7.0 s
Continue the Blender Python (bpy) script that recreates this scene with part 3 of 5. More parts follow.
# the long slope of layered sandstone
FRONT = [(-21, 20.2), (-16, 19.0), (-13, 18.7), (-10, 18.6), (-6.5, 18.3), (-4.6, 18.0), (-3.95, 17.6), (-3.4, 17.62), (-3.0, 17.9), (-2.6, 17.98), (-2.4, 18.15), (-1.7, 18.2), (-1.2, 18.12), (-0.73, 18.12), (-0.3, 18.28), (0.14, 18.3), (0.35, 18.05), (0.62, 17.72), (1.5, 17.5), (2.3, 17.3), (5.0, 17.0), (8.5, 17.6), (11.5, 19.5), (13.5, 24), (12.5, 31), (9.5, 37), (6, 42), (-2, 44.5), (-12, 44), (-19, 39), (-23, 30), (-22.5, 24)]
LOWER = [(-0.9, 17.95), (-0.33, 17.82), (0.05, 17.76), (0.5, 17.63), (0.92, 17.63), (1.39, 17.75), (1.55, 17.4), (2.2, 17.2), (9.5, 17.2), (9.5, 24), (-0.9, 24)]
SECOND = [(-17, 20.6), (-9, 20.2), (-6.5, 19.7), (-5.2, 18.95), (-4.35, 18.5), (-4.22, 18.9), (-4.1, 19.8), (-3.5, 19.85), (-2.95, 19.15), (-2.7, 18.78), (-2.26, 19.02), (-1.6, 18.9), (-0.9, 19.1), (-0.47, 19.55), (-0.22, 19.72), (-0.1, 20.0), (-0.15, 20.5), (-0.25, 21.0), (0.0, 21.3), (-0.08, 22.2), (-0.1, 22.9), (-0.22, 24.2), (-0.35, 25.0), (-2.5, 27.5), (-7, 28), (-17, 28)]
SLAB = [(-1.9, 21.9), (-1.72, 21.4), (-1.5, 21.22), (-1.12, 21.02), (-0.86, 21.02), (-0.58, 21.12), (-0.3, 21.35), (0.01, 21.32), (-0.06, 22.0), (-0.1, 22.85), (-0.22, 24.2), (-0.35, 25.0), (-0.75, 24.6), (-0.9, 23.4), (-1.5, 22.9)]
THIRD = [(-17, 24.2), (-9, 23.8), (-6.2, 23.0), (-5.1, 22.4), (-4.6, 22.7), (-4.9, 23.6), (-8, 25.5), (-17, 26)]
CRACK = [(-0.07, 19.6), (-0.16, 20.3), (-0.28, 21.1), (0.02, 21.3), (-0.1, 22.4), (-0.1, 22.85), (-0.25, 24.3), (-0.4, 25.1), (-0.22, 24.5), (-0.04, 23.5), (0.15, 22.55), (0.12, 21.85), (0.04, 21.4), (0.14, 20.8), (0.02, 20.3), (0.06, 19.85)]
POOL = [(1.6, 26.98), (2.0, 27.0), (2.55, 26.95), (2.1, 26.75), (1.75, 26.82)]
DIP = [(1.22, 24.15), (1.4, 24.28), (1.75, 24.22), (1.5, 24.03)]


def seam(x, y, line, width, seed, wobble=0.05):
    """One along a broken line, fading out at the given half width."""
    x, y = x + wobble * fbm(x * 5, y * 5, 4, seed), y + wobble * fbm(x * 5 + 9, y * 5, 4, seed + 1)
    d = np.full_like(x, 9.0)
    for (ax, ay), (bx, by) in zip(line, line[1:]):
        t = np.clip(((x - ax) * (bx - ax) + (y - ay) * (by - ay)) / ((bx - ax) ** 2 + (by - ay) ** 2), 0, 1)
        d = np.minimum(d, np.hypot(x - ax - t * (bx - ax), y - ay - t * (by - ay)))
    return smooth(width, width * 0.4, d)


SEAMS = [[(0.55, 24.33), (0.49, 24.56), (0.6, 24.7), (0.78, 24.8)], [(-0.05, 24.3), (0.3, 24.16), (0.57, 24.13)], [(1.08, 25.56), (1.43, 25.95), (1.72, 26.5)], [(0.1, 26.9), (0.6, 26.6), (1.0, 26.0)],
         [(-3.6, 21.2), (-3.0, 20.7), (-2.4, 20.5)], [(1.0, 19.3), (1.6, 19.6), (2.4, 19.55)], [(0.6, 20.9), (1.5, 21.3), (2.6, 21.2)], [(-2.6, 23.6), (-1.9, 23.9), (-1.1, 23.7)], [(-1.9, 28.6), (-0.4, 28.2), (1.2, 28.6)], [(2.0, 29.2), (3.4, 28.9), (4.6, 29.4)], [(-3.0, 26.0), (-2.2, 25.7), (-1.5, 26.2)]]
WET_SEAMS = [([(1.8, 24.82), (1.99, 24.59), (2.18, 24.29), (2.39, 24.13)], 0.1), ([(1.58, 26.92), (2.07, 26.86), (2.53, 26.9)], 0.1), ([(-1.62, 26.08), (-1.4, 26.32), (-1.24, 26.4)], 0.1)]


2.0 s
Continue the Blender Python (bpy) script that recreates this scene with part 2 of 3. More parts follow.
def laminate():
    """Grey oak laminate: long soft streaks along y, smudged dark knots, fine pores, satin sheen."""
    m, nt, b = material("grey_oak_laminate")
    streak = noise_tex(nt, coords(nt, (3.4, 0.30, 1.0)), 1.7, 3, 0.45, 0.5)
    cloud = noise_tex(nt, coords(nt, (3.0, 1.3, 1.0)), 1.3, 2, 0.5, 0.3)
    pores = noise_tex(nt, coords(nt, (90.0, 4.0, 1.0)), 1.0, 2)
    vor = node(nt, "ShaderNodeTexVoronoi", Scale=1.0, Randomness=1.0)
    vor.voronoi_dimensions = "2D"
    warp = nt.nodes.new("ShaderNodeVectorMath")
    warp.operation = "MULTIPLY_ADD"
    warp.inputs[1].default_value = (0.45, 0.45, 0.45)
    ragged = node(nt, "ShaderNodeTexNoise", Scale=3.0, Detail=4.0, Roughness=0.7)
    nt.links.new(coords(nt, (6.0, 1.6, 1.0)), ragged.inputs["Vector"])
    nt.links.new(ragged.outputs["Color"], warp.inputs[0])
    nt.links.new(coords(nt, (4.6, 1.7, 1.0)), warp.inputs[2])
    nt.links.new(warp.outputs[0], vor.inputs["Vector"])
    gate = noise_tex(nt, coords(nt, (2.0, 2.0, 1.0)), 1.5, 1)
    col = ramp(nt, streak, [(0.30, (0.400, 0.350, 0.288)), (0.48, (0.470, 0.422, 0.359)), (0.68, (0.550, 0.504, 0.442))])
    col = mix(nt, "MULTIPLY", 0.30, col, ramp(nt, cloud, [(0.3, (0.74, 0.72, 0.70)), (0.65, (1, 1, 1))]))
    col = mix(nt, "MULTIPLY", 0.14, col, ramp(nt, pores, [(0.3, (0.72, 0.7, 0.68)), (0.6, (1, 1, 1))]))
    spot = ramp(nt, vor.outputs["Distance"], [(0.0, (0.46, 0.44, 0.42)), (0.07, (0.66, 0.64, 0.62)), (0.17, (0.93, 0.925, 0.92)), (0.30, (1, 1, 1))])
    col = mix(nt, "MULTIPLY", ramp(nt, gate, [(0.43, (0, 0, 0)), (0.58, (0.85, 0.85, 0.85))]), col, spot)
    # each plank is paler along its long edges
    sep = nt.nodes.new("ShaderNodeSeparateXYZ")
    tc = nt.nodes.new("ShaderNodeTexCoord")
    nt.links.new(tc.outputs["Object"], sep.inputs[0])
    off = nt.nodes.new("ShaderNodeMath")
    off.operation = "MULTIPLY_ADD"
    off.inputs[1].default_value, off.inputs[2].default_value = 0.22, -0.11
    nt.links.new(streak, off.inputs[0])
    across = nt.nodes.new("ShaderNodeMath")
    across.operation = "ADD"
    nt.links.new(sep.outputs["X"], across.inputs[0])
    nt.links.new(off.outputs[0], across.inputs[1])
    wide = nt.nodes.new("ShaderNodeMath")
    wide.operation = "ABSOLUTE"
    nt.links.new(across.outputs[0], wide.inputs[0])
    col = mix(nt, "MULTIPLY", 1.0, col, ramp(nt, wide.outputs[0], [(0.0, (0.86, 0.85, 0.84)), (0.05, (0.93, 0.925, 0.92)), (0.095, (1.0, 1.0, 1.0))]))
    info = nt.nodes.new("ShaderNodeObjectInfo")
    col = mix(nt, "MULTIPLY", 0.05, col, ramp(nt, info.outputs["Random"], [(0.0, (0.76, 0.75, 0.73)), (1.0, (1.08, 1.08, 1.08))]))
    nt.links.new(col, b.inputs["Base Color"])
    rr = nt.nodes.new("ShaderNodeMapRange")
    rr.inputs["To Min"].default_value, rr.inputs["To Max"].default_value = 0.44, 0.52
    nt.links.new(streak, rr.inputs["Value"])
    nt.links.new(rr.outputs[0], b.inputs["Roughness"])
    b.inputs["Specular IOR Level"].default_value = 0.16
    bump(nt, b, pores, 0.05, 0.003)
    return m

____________

▶ [Task objective] Write out each line of the data that holds the string "Python".

▶ [Solution below]
Continue the Blender Python (bpy) script that recreates this scene with part 3 of 5. More parts follow.
Continue the Blender Python (bpy) script that recreates this scene with part 2 of 3. More parts follow.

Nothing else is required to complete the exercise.